INFORMATION SUPPLIED:
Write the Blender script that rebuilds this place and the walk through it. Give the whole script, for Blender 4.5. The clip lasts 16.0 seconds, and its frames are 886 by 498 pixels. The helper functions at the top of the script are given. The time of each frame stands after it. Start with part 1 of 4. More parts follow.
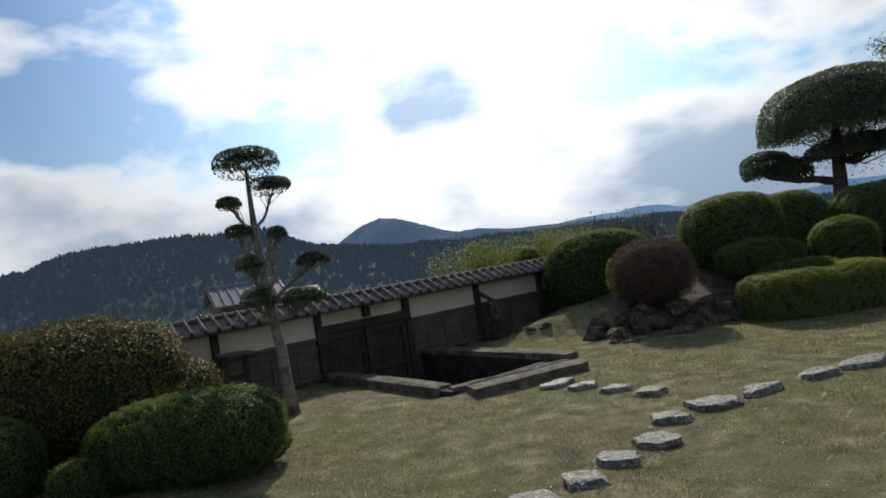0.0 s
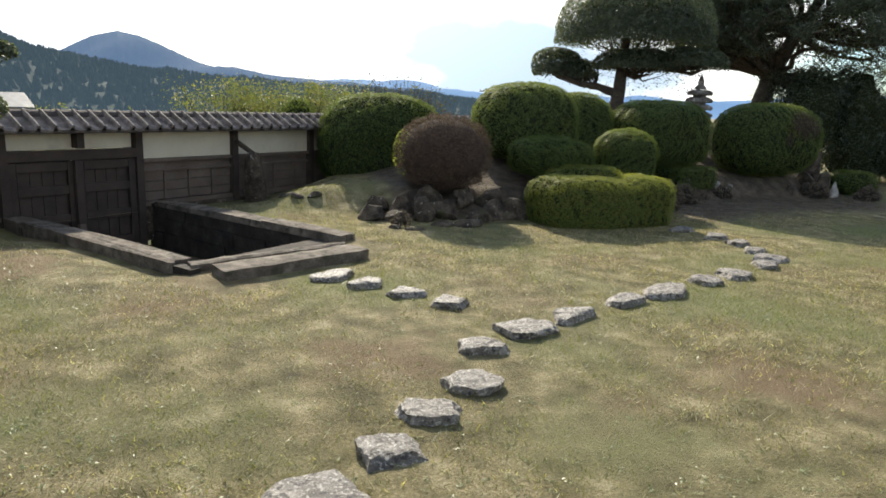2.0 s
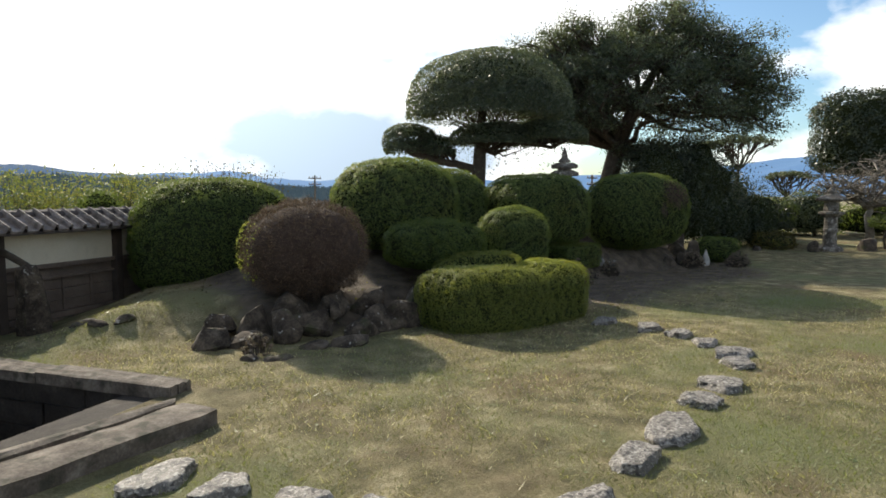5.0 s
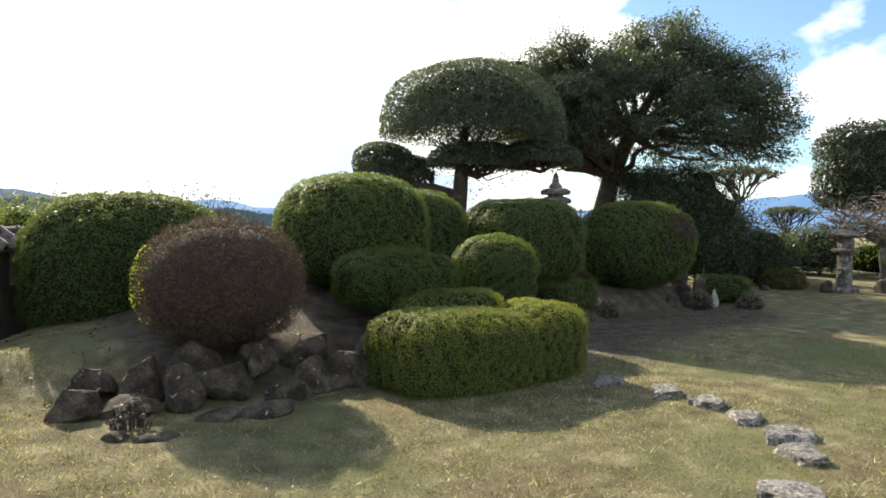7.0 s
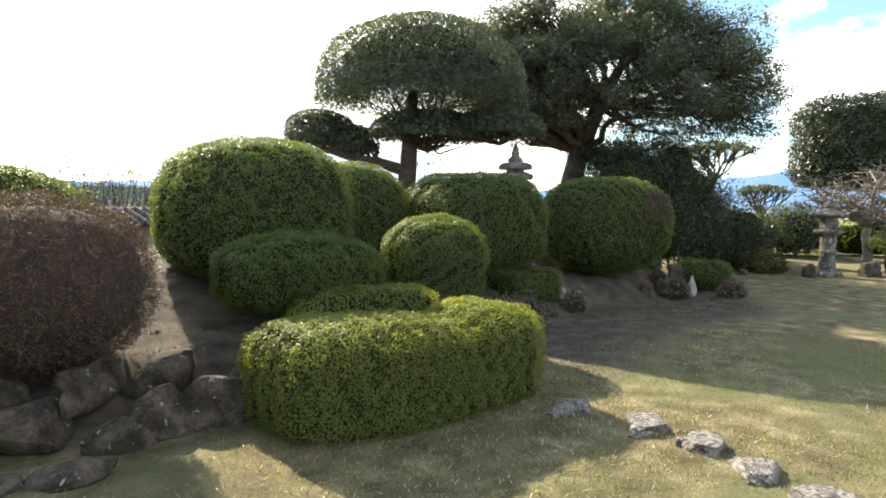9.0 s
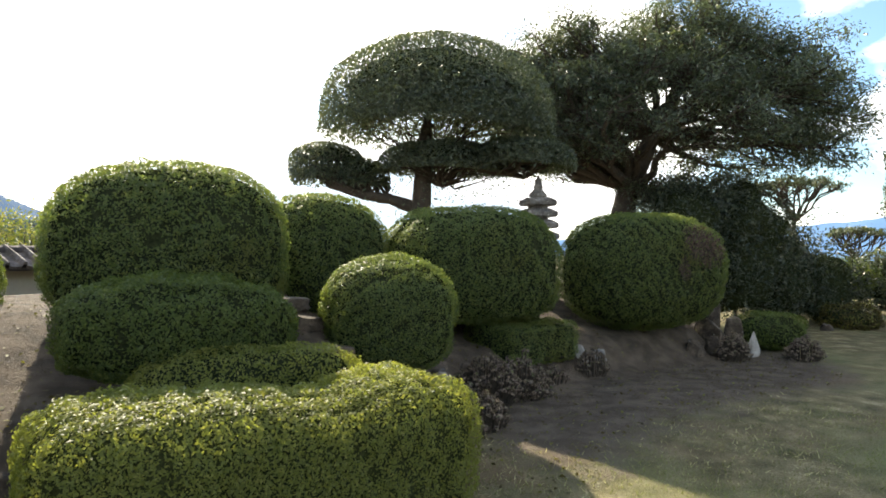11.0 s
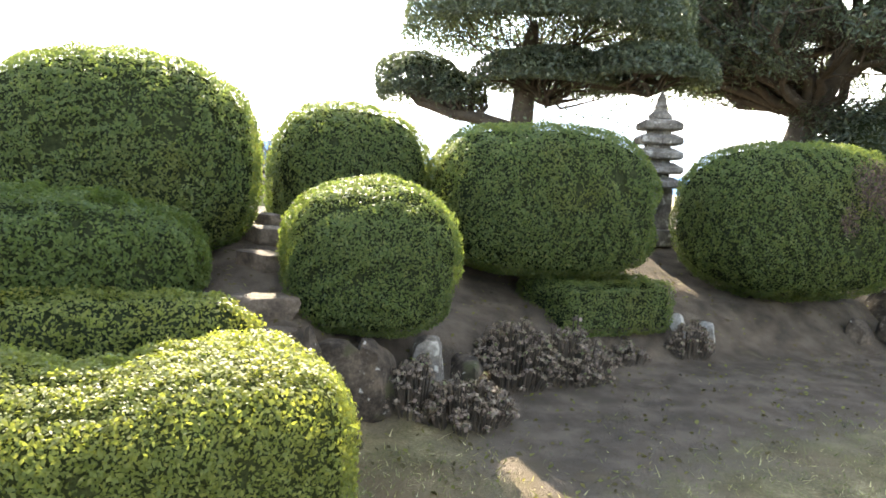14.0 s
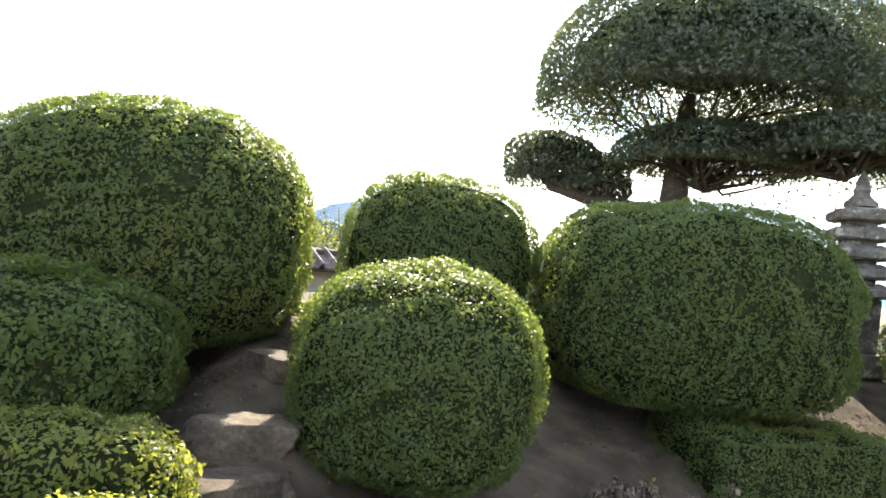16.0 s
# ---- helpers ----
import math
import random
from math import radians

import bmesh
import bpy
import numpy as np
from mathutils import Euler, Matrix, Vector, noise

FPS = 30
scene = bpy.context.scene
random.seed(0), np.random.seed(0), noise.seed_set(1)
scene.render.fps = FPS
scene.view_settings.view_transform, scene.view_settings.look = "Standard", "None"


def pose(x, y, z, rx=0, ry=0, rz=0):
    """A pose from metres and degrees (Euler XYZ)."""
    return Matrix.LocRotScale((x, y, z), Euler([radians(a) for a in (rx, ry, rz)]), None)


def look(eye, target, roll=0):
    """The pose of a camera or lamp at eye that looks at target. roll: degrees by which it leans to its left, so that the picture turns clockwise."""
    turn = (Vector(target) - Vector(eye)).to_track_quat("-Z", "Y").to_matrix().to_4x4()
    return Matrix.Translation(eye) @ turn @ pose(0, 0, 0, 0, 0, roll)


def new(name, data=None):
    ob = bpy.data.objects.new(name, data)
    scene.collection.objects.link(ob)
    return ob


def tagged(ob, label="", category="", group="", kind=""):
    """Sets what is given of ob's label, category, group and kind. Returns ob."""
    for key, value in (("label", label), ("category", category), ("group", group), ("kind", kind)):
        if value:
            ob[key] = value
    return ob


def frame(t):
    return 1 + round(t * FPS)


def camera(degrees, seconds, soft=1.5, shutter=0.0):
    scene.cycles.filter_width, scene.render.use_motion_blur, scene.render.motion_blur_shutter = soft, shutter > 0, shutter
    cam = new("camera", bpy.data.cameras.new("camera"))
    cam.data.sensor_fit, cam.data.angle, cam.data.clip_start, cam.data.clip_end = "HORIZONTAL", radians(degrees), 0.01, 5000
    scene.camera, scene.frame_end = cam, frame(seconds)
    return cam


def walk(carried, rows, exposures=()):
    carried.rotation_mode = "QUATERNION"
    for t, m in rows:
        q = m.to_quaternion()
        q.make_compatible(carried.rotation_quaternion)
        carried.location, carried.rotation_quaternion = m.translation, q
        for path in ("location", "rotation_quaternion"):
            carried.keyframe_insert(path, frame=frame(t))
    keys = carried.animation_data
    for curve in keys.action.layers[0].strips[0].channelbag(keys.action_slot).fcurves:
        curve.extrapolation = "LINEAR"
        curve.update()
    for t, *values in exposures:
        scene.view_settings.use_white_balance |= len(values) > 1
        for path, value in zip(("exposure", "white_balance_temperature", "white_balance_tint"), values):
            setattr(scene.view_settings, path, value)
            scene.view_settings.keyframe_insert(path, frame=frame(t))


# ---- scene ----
cam = camera(67.7, 16.0, soft=1.7)
METRES, EYE, TILT, LEAN, TURN = 13.2, 1.5, 0.0, 0.0, 0.0
ROWS = [
    (0.0, 0.0, 0.0, 0.0, 0.08, 0.55, 8.66),
    (0.5, -0.0017, 0.0371, 0.0035, -2.07, 10.7, 9.41),
    (1.0, -0.0051, 0.0777, -0.0, -5.01, 0.5, 4.4),
    (1.5, -0.0047, 0.1144, -0.007, -18.48, -12.72, 2.45),
    (2.0, -0.0073, 0.1425, -0.0035, -20.32, -12.64, -2.62),
    (2.5, -0.017, 0.1656, -0.0034, -20.68, -6.57, -2.77),
    (3.0, -0.0147, 0.1929, -0.0092, -21.72, -2.58, 0.12),
    (3.5, -0.0125, 0.2329, -0.0104, -25.03, -0.43, -0.3),
    (4.0, -0.0024, 0.266, -0.013, -29.73, -0.39, -0.86),
    (4.5, 0.0128, 0.2976, -0.0138, -32.0, -3.51, -1.0),
    (5.0, 0.0284, 0.3201, -0.011, -35.11, -5.03, -0.11),
    (7.5, 0.1469, 0.4412, -0.022, -36.36, -1.85, -1.41),
    (8.0, 0.1701, 0.4614, -0.0234, -38.41, -3.49, -0.98),
    (8.5, 0.1952, 0.4816, -0.0203, -39.45, -4.22, -1.04),
    (11.0, 0.3563, 0.5349, -0.0243, -31.67, -0.05, -1.21),
    (11.5, 0.3905, 0.5462, -0.0212, -32.32, 0.46, -1.59),
    (12.0, 0.4154, 0.553, -0.0234, -31.07, 1.26, -1.72),
    (12.5, 0.4364, 0.5646, -0.0252, -29.47, 0.25, -3.07),
    (13.0, 0.4597, 0.579, -0.0246, -27.85, -0.06, -3.89),
    (13.5, 0.4811, 0.59, -0.0246, -20.32, -3.77, -3.66),
    (14.0, 0.4929, 0.6024, -0.0258, -16.6, -6.37, -3.77),
    (14.5, 0.5084, 0.622, -0.0249, -5.59, -4.1, -3.96),
    (15.0, 0.524, 0.6453, -0.0264, -0.32, -1.69, -4.79),
    (15.5, 0.5376, 0.6655, -0.0257, -3.05, -0.78, -5.86),
    (16.0, 0.5468, 0.69, -0.0273, -2.86, 0.77, -6.06),
]
EXPOSURES = [(0.0, -0.6, 6500, 10), (0.5, -1.3, 5700, 10), (0.9, -1.5, 5950, 10), (1.2, -1.0, 6200, 10), (1.6, 0.0, 6800, 10), (2.0, 0.6, 7000, 10), (2.5, 0.65, 7000, 10), (3.0, 0.43, 6950, 10), (3.5, 0.0, 6900, 10), (4.0, 0.02, 6950, 10), (4.5, 0.25, 7000, 10),
             (5.0, 0.4, 7000, 10), (7.5, 0.95, 7200, 10), (8.0, 1.12, 7250, 10), (8.5, 1.42, 7350, 10), (11.0, 1.22, 7400, 10), (11.5, 1.38, 7500, 10), (12.5, 1.5, 7450, 10), (13.5, 2.08, 7400, 10), (14.0, 2.48, 7400, 10), (14.5, 2.8, 7400, 10), (15.0, 2.42, 7400, 10), (16.0, 2.06, 7300, 10)]
walk(cam, [(t, pose(0, 0, EYE, TILT, LEAN, TURN) @ pose(METRES * x, METRES * y, METRES * z, 90 + pitch, roll, yaw)) for t, x, y, z, yaw, pitch, roll in ROWS], EXPOSURES)

# ---- sky and sun ----
SUN_EL, SUN_AZ = 32.0, 4.3          # degrees up; degrees from +y towards +x
SUN_DIR = Vector((math.sin(radians(SUN_AZ)) * math.cos(radians(SUN_EL)), math.cos(radians(SUN_AZ)) * math.cos(radians(SUN_EL)), math.sin(radians(SUN_EL))))
sun = new("sun", bpy.data.lights.new("sun", "SUN"))
sun.data.energy, sun.data.angle, sun.data.color = 5.0, radians(0.6), (1.0, 0.93, 0.8)
sun.matrix_world = look((0, 0, 0), -SUN_DIR)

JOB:
All of the lines above should be printed exactly, minus the pictures.

ANSWER TO THE TASK:
Write the Blender script that rebuilds this place and the walk through it. Give the whole script, for Blender 4.5. The clip lasts 16.0 seconds, and its frames are 886 by 498 pixels. The helper functions at the top of the script are given. The time of each frame stands after it. Start with part 1 of 4. More parts follow.
0.0 s
2.0 s
5.0 s
7.0 s
9.0 s
11.0 s
14.0 s
16.0 s
# ---- helpers ----
import math
import random
from math import radians

import bmesh
import bpy
import numpy as np
from mathutils import Euler, Matrix, Vector, noise

FPS = 30
scene = bpy.context.scene
random.seed(0), np.random.seed(0), noise.seed_set(1)
scene.render.fps = FPS
scene.view_settings.view_transform, scene.view_settings.look = "Standard", "None"


def pose(x, y, z, rx=0, ry=0, rz=0):
    """A pose from metres and degrees (Euler XYZ)."""
    return Matrix.LocRotScale((x, y, z), Euler([radians(a) for a in (rx, ry, rz)]), None)


def look(eye, target, roll=0):
    """The pose of a camera or lamp at eye that looks at target. roll: degrees by which it leans to its left, so that the picture turns clockwise."""
    turn = (Vector(target) - Vector(eye)).to_track_quat("-Z", "Y").to_matrix().to_4x4()
    return Matrix.Translation(eye) @ turn @ pose(0, 0, 0, 0, 0, roll)


def new(name, data=None):
    ob = bpy.data.objects.new(name, data)
    scene.collection.objects.link(ob)
    return ob


def tagged(ob, label="", category="", group="", kind=""):
    """Sets what is given of ob's label, category, group and kind. Returns ob."""
    for key, value in (("label", label), ("category", category), ("group", group), ("kind", kind)):
        if value:
            ob[key] = value
    return ob


def frame(t):
    return 1 + round(t * FPS)


def camera(degrees, seconds, soft=1.5, shutter=0.0):
    scene.cycles.filter_width, scene.render.use_motion_blur, scene.render.motion_blur_shutter = soft, shutter > 0, shutter
    cam = new("camera", bpy.data.cameras.new("camera"))
    cam.data.sensor_fit, cam.data.angle, cam.data.clip_start, cam.data.clip_end = "HORIZONTAL", radians(degrees), 0.01, 5000
    scene.camera, scene.frame_end = cam, frame(seconds)
    return cam


def walk(carried, rows, exposures=()):
    carried.rotation_mode = "QUATERNION"
    for t, m in rows:
        q = m.to_quaternion()
        q.make_compatible(carried.rotation_quaternion)
        carried.location, carried.rotation_quaternion = m.translation, q
        for path in ("location", "rotation_quaternion"):
            carried.keyframe_insert(path, frame=frame(t))
    keys = carried.animation_data
    for curve in keys.action.layers[0].strips[0].channelbag(keys.action_slot).fcurves:
        curve.extrapolation = "LINEAR"
        curve.update()
    for t, *values in exposures:
        scene.view_settings.use_white_balance |= len(values) > 1
        for path, value in zip(("exposure", "white_balance_temperature", "white_balance_tint"), values):
            setattr(scene.view_settings, path, value)
            scene.view_settings.keyframe_insert(path, frame=frame(t))


# ---- scene ----
cam = camera(67.7, 16.0, soft=1.7)
METRES, EYE, TILT, LEAN, TURN = 13.2, 1.5, 0.0, 0.0, 0.0
ROWS = [
    (0.0, 0.0, 0.0, 0.0, 0.08, 0.55, 8.66),
    (0.5, -0.0017, 0.0371, 0.0035, -2.07, 10.7, 9.41),
    (1.0, -0.0051, 0.0777, -0.0, -5.01, 0.5, 4.4),
    (1.5, -0.0047, 0.1144, -0.007, -18.48, -12.72, 2.45),
    (2.0, -0.0073, 0.1425, -0.0035, -20.32, -12.64, -2.62),
    (2.5, -0.017, 0.1656, -0.0034, -20.68, -6.57, -2.77),
    (3.0, -0.0147, 0.1929, -0.0092, -21.72, -2.58, 0.12),
    (3.5, -0.0125, 0.2329, -0.0104, -25.03, -0.43, -0.3),
    (4.0, -0.0024, 0.266, -0.013, -29.73, -0.39, -0.86),
    (4.5, 0.0128, 0.2976, -0.0138, -32.0, -3.51, -1.0),
    (5.0, 0.0284, 0.3201, -0.011, -35.11, -5.03, -0.11),
    (7.5, 0.1469, 0.4412, -0.022, -36.36, -1.85, -1.41),
    (8.0, 0.1701, 0.4614, -0.0234, -38.41, -3.49, -0.98),
    (8.5, 0.1952, 0.4816, -0.0203, -39.45, -4.22, -1.04),
    (11.0, 0.3563, 0.5349, -0.0243, -31.67, -0.05, -1.21),
    (11.5, 0.3905, 0.5462, -0.0212, -32.32, 0.46, -1.59),
    (12.0, 0.4154, 0.553, -0.0234, -31.07, 1.26, -1.72),
    (12.5, 0.4364, 0.5646, -0.0252, -29.47, 0.25, -3.07),
    (13.0, 0.4597, 0.579, -0.0246, -27.85, -0.06, -3.89),
    (13.5, 0.4811, 0.59, -0.0246, -20.32, -3.77, -3.66),
    (14.0, 0.4929, 0.6024, -0.0258, -16.6, -6.37, -3.77),
    (14.5, 0.5084, 0.622, -0.0249, -5.59, -4.1, -3.96),
    (15.0, 0.524, 0.6453, -0.0264, -0.32, -1.69, -4.79),
    (15.5, 0.5376, 0.6655, -0.0257, -3.05, -0.78, -5.86),
    (16.0, 0.5468, 0.69, -0.0273, -2.86, 0.77, -6.06),
]
EXPOSURES = [(0.0, -0.6, 6500, 10), (0.5, -1.3, 5700, 10), (0.9, -1.5, 5950, 10), (1.2, -1.0, 6200, 10), (1.6, 0.0, 6800, 10), (2.0, 0.6, 7000, 10), (2.5, 0.65, 7000, 10), (3.0, 0.43, 6950, 10), (3.5, 0.0, 6900, 10), (4.0, 0.02, 6950, 10), (4.5, 0.25, 7000, 10),
             (5.0, 0.4, 7000, 10), (7.5, 0.95, 7200, 10), (8.0, 1.12, 7250, 10), (8.5, 1.42, 7350, 10), (11.0, 1.22, 7400, 10), (11.5, 1.38, 7500, 10), (12.5, 1.5, 7450, 10), (13.5, 2.08, 7400, 10), (14.0, 2.48, 7400, 10), (14.5, 2.8, 7400, 10), (15.0, 2.42, 7400, 10), (16.0, 2.06, 7300, 10)]
walk(cam, [(t, pose(0, 0, EYE, TILT, LEAN, TURN) @ pose(METRES * x, METRES * y, METRES * z, 90 + pitch, roll, yaw)) for t, x, y, z, yaw, pitch, roll in ROWS], EXPOSURES)

# ---- sky and sun ----
SUN_EL, SUN_AZ = 32.0, 4.3          # degrees up; degrees from +y towards +x
SUN_DIR = Vector((math.sin(radians(SUN_AZ)) * math.cos(radians(SUN_EL)), math.cos(radians(SUN_AZ)) * math.cos(radians(SUN_EL)), math.sin(radians(SUN_EL))))
sun = new("sun", bpy.data.lights.new("sun", "SUN"))
sun.data.energy, sun.data.angle, sun.data.color = 5.0, radians(0.6), (1.0, 0.93, 0.8)
sun.matrix_world = look((0, 0, 0), -SUN_DIR)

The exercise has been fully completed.